Жить в Доме искусств было удобно. Здесь Гумилев читал лекции, здесь же вместе с Аней и питался в столовой Дома искусств.
Но возник вопрос: как быть с Леночкой? Детям в Доме искусств места не было. И тут Гумилев принял свое «соломоново решение». Он отдал Леночку в один из детдомов.
Этим детдомом, или, по-старому, приютом, заведовала жена Лозинского, его хорошая знакомая. Гумилев отправился к ней и стал ее расспрашивать, как живется детям в детдоме.
– Прекрасно. Уход, и пища, и помещение – все выше похвал, – ответила она. Она была одной из тех возвышенно настроенных интеллигенток-энтузиасток, всей душой преданных своему делу, – их было немало в начале революции. Гумилев улыбался.
– Я очень рад, что детям у вас хорошо. Я собираюсь привести вам мою дочку – Леночку.
– Леночку? Вы шутите, Николай Степанович? Вы хотите отдать Леночку в детдом? Я правильно поняла?
– Совершенно правильно. Я хочу отдать Леночку вам.
Она всплеснула руками:
– Но это невозможно. Господи!..
– Почему? Вы ведь сами сейчас говорили, что детям у вас прекрасно.
– Да, но каким детям? Найденным на улице, детям пьяниц, воров, проституток. Мы стараемся для них все сделать. Но Леночка ведь ваша дочь.

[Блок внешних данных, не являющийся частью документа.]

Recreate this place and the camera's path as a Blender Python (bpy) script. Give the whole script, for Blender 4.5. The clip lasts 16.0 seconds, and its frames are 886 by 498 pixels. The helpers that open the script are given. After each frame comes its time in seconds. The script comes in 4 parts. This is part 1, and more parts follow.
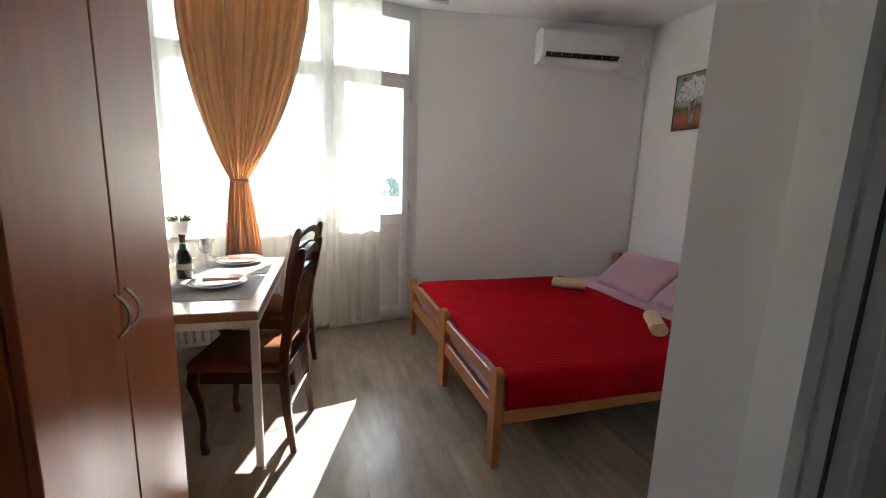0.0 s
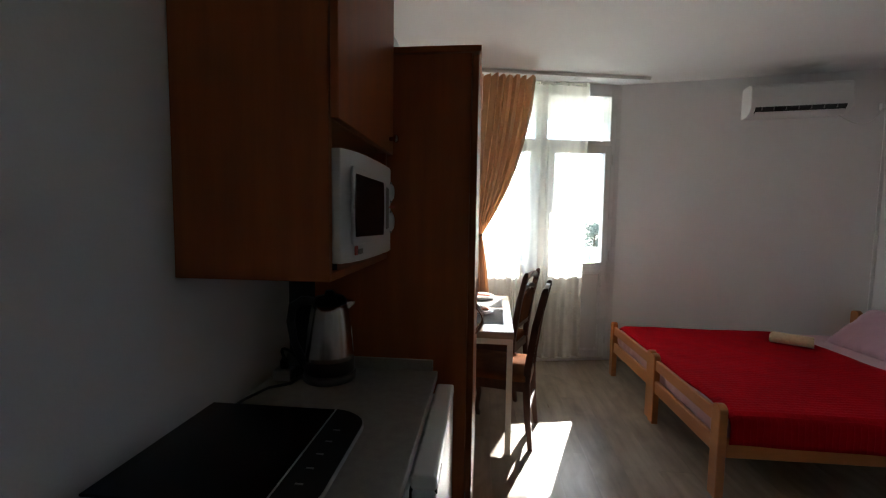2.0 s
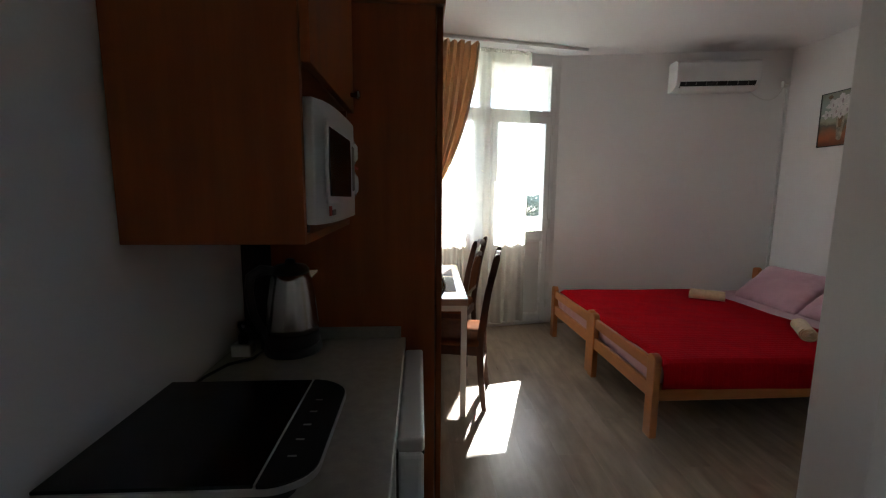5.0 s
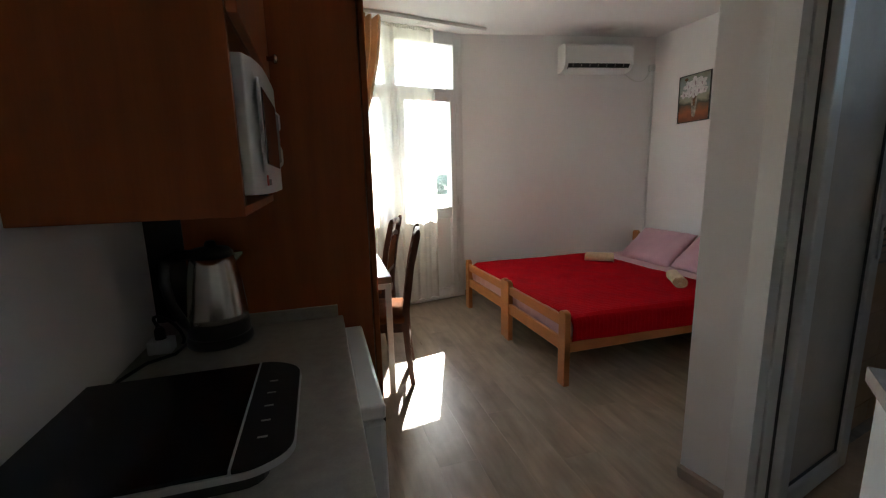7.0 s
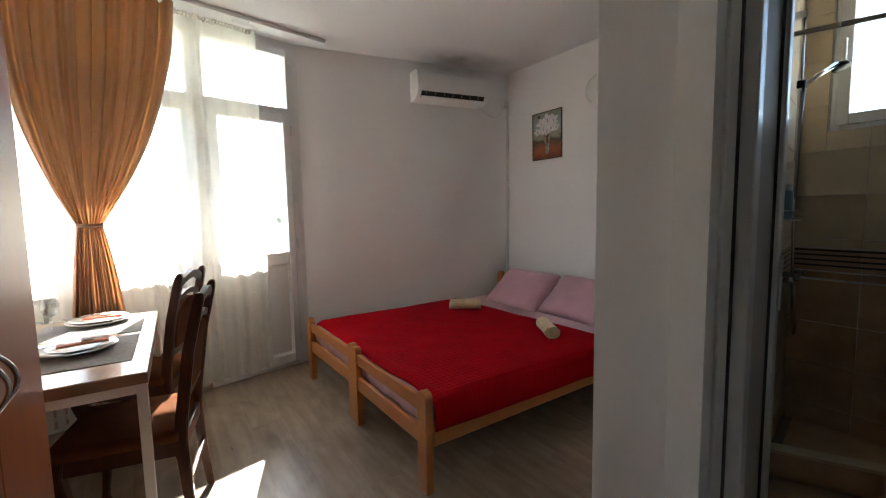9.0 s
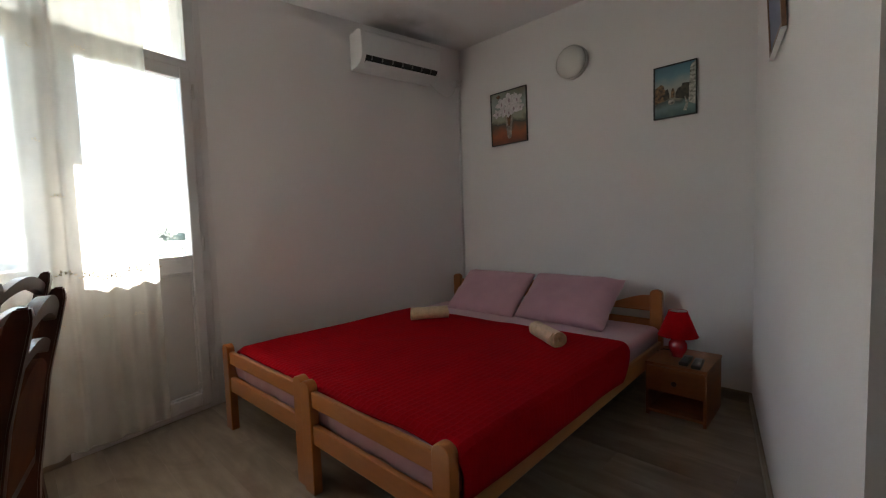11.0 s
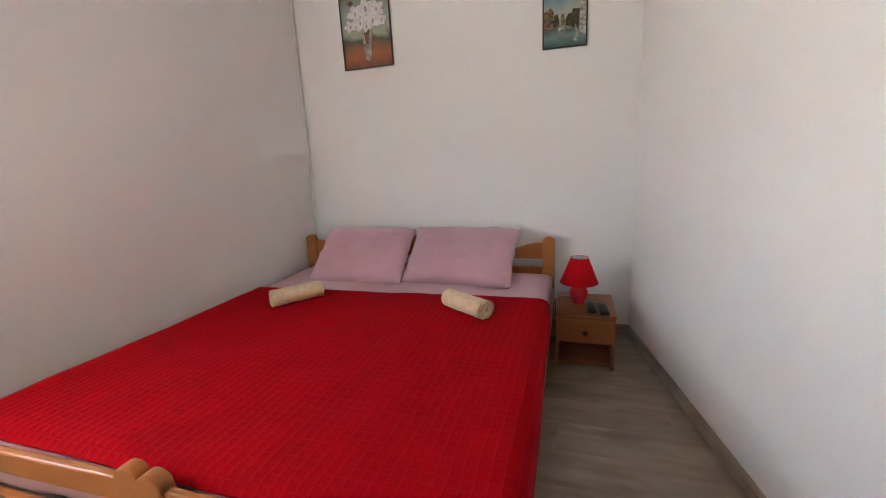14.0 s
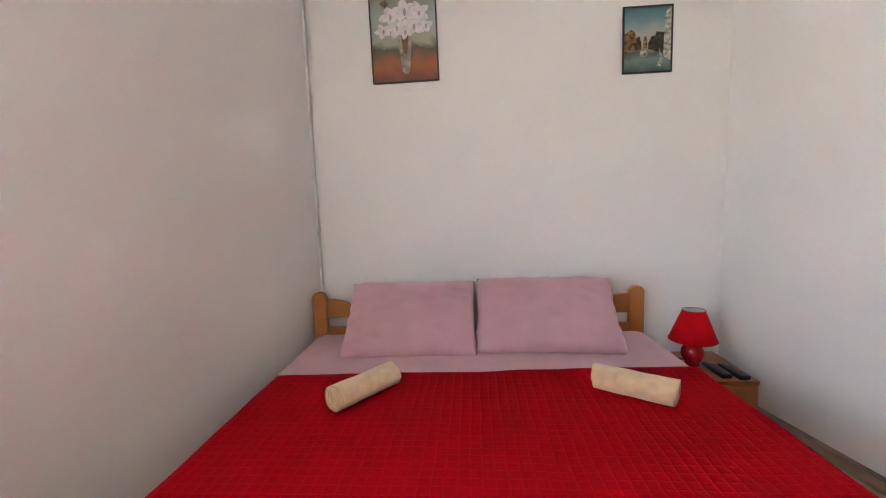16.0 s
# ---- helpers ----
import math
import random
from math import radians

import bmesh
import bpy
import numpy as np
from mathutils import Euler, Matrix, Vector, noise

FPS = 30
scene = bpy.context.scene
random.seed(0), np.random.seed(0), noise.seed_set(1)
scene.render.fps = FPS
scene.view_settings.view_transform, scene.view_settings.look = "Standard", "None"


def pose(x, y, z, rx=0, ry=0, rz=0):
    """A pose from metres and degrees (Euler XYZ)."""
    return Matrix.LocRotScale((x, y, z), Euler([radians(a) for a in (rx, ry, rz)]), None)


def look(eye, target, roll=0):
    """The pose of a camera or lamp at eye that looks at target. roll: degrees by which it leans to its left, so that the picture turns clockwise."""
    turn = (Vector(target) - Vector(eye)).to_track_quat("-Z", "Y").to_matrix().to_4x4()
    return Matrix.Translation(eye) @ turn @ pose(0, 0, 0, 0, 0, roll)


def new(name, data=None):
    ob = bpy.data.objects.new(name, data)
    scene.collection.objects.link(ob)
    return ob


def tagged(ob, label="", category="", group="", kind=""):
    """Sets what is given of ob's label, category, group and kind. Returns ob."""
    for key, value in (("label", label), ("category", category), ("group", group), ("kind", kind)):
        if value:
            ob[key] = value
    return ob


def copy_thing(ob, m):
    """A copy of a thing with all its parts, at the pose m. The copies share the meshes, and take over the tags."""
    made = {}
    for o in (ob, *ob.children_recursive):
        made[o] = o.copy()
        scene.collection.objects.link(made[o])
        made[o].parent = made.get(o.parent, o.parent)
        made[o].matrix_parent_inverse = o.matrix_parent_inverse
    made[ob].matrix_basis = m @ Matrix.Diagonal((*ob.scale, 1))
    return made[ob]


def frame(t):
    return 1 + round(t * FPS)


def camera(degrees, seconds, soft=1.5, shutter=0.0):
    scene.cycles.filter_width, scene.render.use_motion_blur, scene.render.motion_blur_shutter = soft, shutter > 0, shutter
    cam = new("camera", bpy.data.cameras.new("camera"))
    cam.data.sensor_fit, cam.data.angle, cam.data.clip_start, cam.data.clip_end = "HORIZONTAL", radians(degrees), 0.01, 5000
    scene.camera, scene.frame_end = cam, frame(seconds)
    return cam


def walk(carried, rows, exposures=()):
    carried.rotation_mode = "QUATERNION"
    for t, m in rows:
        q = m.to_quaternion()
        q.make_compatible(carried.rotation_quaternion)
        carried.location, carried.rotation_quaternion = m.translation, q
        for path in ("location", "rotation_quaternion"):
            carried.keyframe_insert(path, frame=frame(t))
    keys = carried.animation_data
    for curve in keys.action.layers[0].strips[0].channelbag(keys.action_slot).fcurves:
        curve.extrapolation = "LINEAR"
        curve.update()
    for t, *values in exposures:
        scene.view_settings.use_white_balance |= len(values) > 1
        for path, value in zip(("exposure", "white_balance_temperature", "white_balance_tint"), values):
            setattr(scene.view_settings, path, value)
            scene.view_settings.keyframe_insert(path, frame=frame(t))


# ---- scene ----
cam = camera(93.2, 16.0, 1.15)
PATH = [
    (0, (0.022, -0.028, 1.367), (0.586, 1.857, 1.009), 2.0),
    (0.5, (-0.083, -0.128, 1.38), (0.36, 1.809, 1.148), 2.1),
    (1, (-0.277, -0.384, 1.385), (-0.066, 1.599, 1.231), -1.1),
    (1.5, (-0.327, -0.516, 1.399), (-0.331, 1.476, 1.23), -0.9),
    (2, (-0.424, -0.59, 1.423), (-0.619, 1.395, 1.271), 0.8),
    (2.5, (-0.477, -0.637, 1.413), (-0.704, 1.341, 1.223), -0.3),
    (3, (-0.511, -0.712, 1.427), (-0.71, 1.273, 1.288), 0.7),
    (3.5, (-0.506, -0.767, 1.415), (-0.529, 1.22, 1.187), 1.9),
    (3.7, (-0.5, -0.776, 1.408), (-0.399, 1.201, 1.124), 1.3),
    (5.8, (-0.598, -0.466, 1.387), (-0.475, 1.513, 1.123), -0.3),
    (6, (-0.631, -0.495, 1.395), (-0.419, 1.476, 1.132), 0.6),
    (6.5, (-0.682, -0.555, 1.377), (-0.233, 1.37, 1.075), 2.0),
    (7, (-0.619, -0.562, 1.351), (-0.068, 1.327, 0.994), -1.4),
    (7.5, (-0.473, -0.491, 1.367), (0.292, 1.331, 1.06), 0.2),
    (8, (-0.345, -0.364, 1.37), (0.664, 1.344, 1.11), -0.3),
    (8.2, (-0.316, -0.282, 1.37), (0.806, 1.353, 1.109), -0.3),
    (10.3, (0.022, 0.508, 1.209), (1.087, 2.199, 1.122), -2.1),
    (10.5, (-0.006, 0.604, 1.208), (1.187, 2.205, 1.087), -2.1),
    (11, (-0.068, 0.768, 1.152), (1.374, 2.148, 1.019), -1.9),
    (11.5, (0.01, 0.843, 1.15), (1.516, 2.146, 0.974), -3.8),
    (12, (0.134, 0.955, 1.157), (1.722, 2.153, 0.956), -2.7),
    (12.5, (0.126, 1.144, 1.159), (1.879, 2.084, 0.95), -2.7),
    (13, (0.08, 1.308, 1.186), (1.898, 1.996, 0.715), -3.8),
    (13.5, (0.095, 1.355, 1.161), (1.956, 1.888, 0.657), -2.0),
    (14, (0.197, 1.479, 1.176), (2.055, 2.083, 0.747), -2.8),
    (14.5, (0.349, 1.662, 1.15), (2.204, 2.293, 0.746), -2.0),
    (15, (0.467, 1.88, 1.176), (2.397, 2.351, 0.947), -1.0),
    (15.5, (0.506, 2.194, 1.172), (2.474, 2.414, 0.891), 0.2),
    (16, (0.597, 2.497, 1.143), (2.578, 2.642, 0.912), -2.0),
]
EXPO = [
    (0.0, 3.92, 6030, 10), (0.8, 3.57, 6030, 10), (1.5, 3.32, 6050, 10), (3.5, 3.17, 6080, 10), (6.0, 3.5, 6300, 11), (7.0, 3.75, 6400, 10.5),
    (8.2, 3.82, 6450, 12), (10.5, 3.13, 6450, 13), (11.0, 3.03, 6400, 12), (12.0, 3.45, 6420, 14), (12.5, 3.97, 6450, 14.5), (13.0, 4.22, 6460, 14.5),
    (14.0, 4.64, 6450, 14.5), (15.0, 4.88, 6430, 14.5), (16.0, 4.8, 6440, 15)]
walk(cam, [(t, look(eye, target, roll)) for t, eye, target, roll in PATH], EXPO)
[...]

– Ну и что из этого? Она такая же, как и остальные. Я уверен, что ей будет очень хорошо у вас.
– Николай Степанович, не делайте этого! Я сама мать, – взмолилась она. – Заклинаю вас!
Но Гумилев только упрямо покачал головой:
– Я уже принял решение. Завтра же я привезу вам Леночку.
И на следующий день дочь Гумилева оказалась в детдоме.
Передавая мне этот разговор, Гумилев недоумевал:
– Как глубоки буржуазные предрассудки. Раз детям хорошо в детдоме, то и Леночке там будет хорошо. Смешно не пользоваться немногими удобствами, предоставленными нам. Тогда и хлеб и сахар по карточке брать нельзя – от большевиков.